(Your objective): Begin with the line that contains "for t, m in", end with the line that contains "for t, *values", and extract exactly that stretch of lines.

(Supplied material):
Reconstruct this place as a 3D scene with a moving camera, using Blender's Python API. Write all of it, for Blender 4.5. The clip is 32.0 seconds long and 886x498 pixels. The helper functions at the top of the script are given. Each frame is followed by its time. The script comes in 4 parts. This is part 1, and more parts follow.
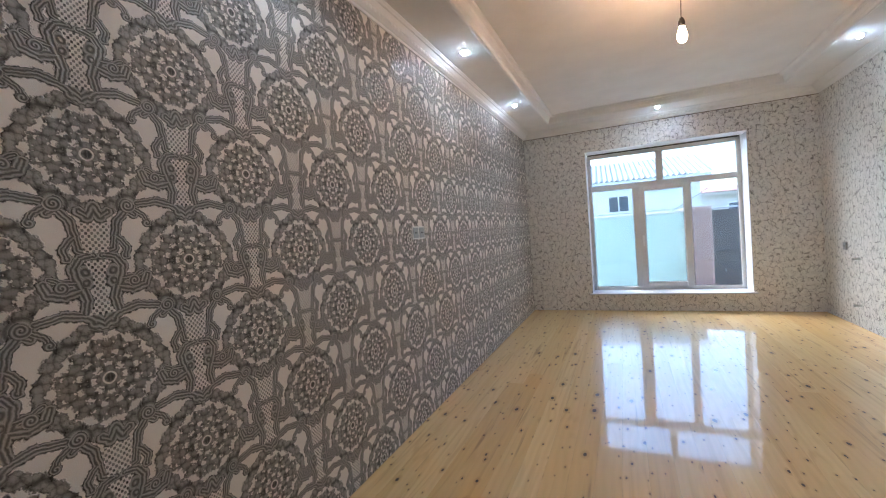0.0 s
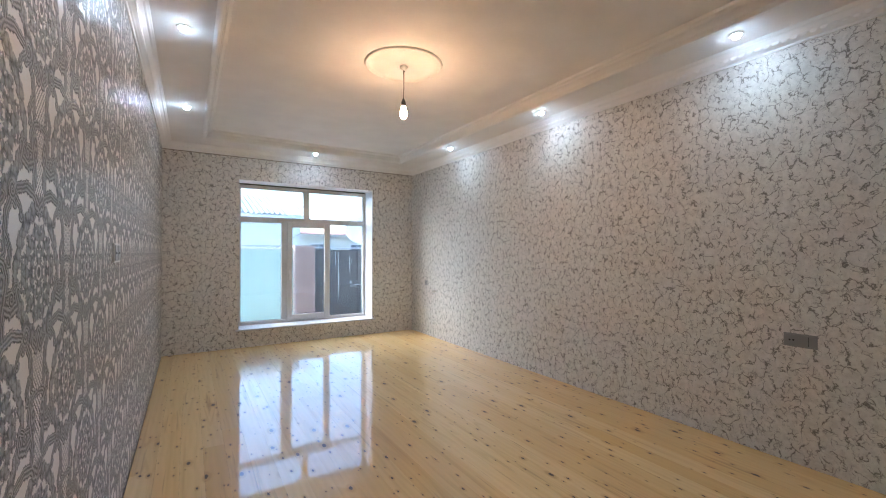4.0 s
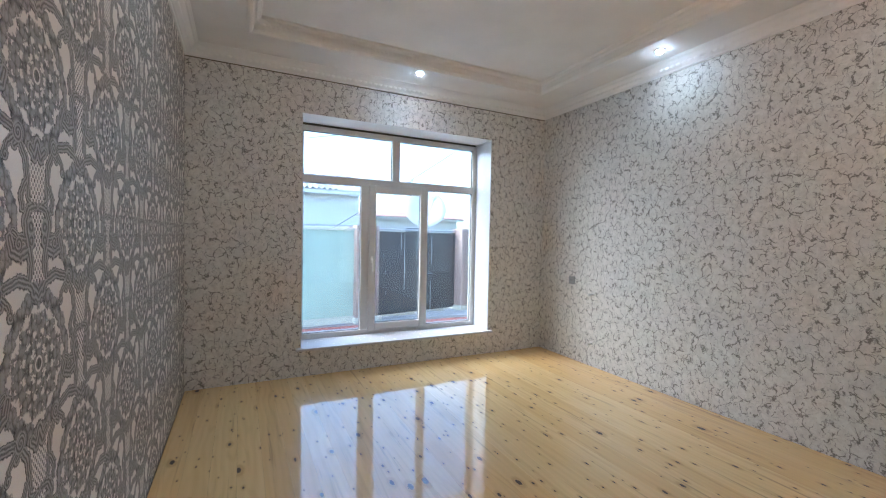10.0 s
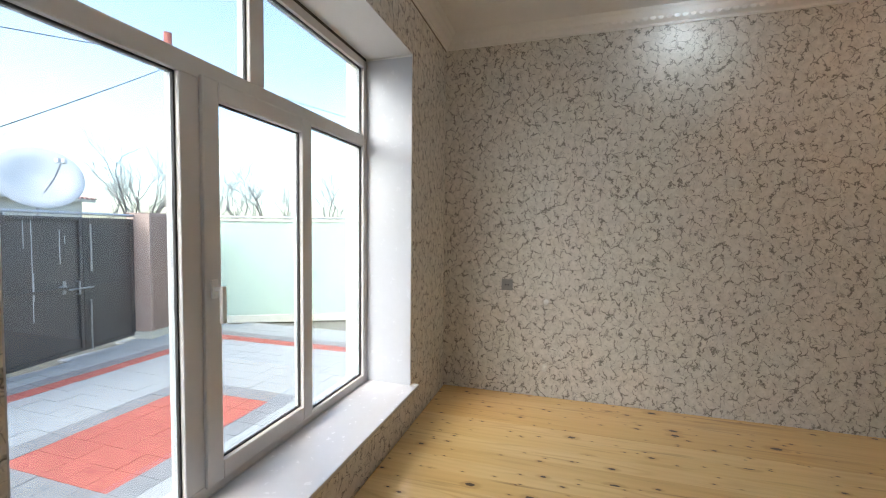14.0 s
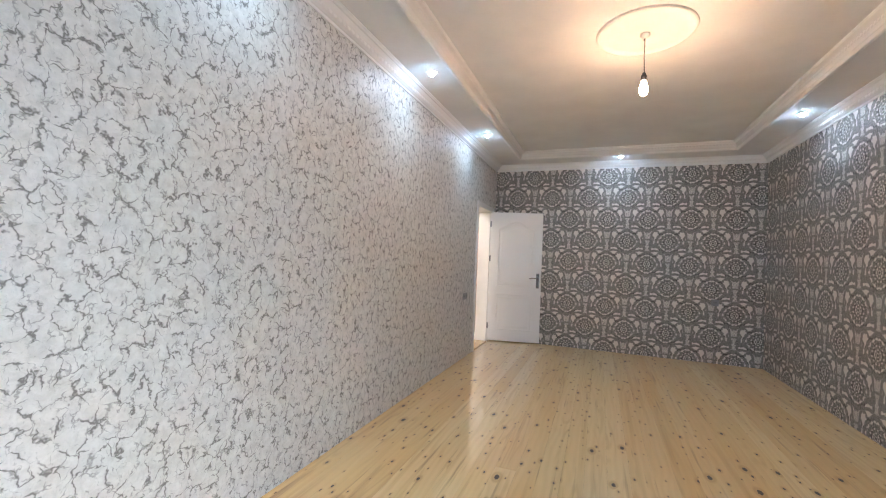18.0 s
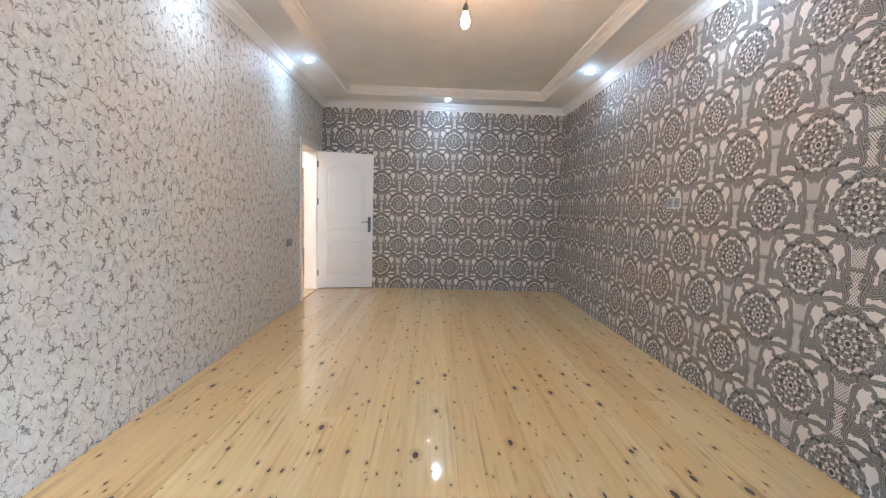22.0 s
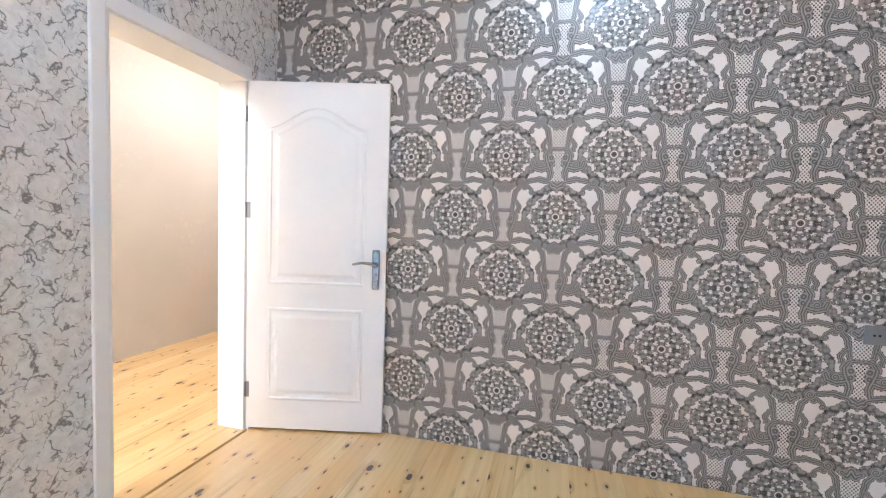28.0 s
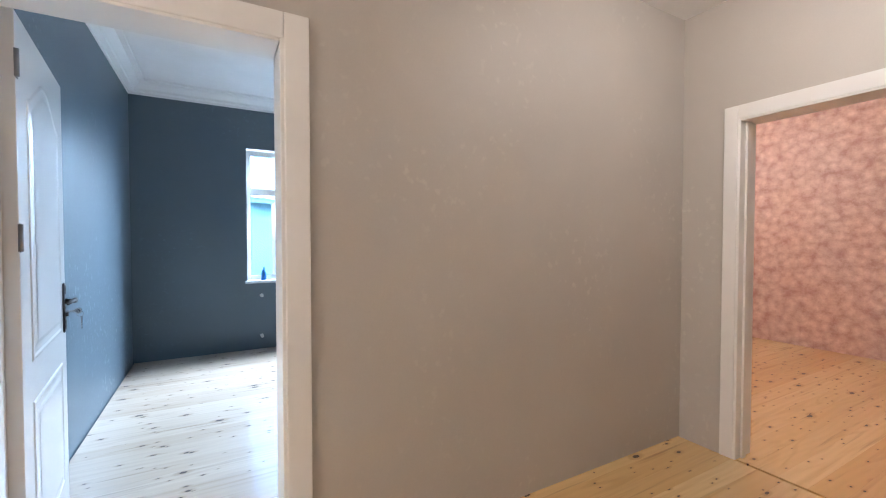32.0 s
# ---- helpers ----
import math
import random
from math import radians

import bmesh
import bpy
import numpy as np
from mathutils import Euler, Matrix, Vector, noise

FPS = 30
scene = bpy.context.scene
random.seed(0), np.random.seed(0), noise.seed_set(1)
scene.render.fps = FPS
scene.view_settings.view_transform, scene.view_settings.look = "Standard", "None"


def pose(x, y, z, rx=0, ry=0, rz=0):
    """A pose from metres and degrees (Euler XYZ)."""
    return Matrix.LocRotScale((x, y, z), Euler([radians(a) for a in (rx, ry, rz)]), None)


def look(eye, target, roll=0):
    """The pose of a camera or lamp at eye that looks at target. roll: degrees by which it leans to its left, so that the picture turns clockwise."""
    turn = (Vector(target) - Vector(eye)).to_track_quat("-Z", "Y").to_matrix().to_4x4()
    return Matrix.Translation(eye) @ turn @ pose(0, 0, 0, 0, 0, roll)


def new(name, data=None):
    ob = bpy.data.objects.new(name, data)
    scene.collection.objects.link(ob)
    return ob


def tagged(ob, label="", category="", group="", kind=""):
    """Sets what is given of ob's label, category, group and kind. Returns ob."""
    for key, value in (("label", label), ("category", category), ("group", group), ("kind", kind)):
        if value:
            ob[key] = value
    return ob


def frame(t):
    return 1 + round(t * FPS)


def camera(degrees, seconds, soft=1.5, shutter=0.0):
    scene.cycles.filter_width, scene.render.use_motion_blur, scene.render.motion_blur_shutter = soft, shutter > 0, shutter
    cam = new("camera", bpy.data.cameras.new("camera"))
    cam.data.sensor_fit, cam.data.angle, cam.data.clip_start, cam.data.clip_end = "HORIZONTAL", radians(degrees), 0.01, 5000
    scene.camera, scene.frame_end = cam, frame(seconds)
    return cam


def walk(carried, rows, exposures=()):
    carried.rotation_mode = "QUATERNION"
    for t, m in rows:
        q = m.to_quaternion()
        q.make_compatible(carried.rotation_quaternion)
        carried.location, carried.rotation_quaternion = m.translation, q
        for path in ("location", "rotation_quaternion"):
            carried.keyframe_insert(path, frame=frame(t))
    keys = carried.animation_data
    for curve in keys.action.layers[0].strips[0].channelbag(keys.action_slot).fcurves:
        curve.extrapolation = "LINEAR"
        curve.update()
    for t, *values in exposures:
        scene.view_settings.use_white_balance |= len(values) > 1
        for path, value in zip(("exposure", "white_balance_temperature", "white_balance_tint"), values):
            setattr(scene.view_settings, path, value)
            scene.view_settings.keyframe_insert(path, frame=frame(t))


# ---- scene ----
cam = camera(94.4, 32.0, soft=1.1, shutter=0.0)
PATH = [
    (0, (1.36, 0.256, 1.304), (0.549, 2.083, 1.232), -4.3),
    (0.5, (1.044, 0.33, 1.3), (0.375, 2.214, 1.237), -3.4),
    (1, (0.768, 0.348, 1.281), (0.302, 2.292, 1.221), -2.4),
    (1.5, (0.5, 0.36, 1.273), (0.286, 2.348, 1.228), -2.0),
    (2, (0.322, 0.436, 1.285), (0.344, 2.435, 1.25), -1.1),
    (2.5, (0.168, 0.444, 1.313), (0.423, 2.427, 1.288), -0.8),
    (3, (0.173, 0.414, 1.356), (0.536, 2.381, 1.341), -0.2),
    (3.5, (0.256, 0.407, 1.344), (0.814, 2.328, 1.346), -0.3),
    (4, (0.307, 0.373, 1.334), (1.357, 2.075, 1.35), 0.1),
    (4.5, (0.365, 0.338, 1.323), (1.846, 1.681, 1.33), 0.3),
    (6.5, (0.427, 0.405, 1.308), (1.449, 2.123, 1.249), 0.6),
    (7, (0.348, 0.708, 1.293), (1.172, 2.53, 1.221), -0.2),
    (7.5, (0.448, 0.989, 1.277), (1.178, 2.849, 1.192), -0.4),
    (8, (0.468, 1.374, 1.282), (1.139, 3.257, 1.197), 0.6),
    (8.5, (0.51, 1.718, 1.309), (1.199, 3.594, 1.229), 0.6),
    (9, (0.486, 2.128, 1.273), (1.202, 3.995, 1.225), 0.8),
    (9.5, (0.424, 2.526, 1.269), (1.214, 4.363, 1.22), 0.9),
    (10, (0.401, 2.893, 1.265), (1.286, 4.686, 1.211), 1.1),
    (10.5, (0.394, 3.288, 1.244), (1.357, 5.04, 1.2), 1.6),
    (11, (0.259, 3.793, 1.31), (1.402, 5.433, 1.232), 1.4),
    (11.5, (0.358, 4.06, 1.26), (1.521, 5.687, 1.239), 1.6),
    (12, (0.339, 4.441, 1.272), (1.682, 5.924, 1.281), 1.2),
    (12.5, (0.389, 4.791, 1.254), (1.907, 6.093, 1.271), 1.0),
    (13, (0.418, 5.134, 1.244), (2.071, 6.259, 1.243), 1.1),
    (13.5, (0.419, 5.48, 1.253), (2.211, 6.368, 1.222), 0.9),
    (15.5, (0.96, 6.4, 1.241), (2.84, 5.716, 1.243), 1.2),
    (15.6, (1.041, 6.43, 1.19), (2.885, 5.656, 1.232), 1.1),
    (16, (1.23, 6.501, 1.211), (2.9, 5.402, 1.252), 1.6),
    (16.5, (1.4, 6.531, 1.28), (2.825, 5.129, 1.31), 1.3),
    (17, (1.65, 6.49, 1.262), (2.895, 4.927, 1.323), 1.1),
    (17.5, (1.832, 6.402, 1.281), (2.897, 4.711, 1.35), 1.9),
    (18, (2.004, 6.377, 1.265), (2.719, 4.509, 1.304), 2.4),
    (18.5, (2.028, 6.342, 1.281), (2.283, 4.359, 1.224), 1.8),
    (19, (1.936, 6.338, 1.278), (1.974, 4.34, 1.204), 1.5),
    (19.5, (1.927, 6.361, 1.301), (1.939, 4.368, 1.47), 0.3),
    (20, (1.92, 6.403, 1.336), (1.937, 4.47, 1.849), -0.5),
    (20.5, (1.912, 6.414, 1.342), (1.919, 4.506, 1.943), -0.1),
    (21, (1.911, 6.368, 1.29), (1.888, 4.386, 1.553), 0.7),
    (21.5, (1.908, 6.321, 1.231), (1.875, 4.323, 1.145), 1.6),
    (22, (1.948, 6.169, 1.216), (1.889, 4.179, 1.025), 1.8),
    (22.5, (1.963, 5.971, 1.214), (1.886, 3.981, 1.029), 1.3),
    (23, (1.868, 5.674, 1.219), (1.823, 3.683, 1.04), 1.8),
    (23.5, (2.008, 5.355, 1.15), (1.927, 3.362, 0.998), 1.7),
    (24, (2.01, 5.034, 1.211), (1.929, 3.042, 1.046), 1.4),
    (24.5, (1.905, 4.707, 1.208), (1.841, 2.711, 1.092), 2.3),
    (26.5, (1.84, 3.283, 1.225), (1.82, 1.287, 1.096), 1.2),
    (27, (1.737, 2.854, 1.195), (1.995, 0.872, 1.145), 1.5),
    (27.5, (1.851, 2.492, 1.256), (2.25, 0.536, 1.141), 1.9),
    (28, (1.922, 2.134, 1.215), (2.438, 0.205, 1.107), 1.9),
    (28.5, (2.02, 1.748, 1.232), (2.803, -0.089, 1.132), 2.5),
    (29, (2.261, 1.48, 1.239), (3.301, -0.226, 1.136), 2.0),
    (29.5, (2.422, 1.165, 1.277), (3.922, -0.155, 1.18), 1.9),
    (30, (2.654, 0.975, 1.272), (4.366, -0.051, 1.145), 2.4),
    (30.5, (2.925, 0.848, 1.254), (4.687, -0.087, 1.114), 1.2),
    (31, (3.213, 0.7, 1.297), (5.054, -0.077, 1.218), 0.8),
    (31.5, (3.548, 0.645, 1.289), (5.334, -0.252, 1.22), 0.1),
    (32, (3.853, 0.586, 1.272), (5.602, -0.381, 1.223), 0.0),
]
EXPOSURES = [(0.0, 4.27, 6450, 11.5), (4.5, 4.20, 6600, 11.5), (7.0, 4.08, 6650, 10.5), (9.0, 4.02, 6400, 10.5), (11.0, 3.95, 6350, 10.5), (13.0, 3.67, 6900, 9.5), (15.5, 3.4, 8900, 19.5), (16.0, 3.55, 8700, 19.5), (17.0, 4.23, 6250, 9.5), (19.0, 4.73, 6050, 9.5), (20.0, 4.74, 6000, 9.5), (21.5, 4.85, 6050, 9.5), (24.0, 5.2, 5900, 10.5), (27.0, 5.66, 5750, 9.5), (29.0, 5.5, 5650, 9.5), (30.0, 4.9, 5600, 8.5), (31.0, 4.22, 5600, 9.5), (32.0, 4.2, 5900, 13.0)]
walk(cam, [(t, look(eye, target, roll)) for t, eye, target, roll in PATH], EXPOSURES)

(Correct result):
    for t, m in rows:
        q = m.to_quaternion()
        q.make_compatible(carried.rotation_quaternion)
        carried.location, carried.rotation_quaternion = m.translation, q
        for path in ("location", "rotation_quaternion"):
            carried.keyframe_insert(path, frame=frame(t))
    keys = carried.animation_data
    for curve in keys.action.layers[0].strips[0].channelbag(keys.action_slot).fcurves:
        curve.extrapolation = "LINEAR"
        curve.update()
    for t, *values in exposures:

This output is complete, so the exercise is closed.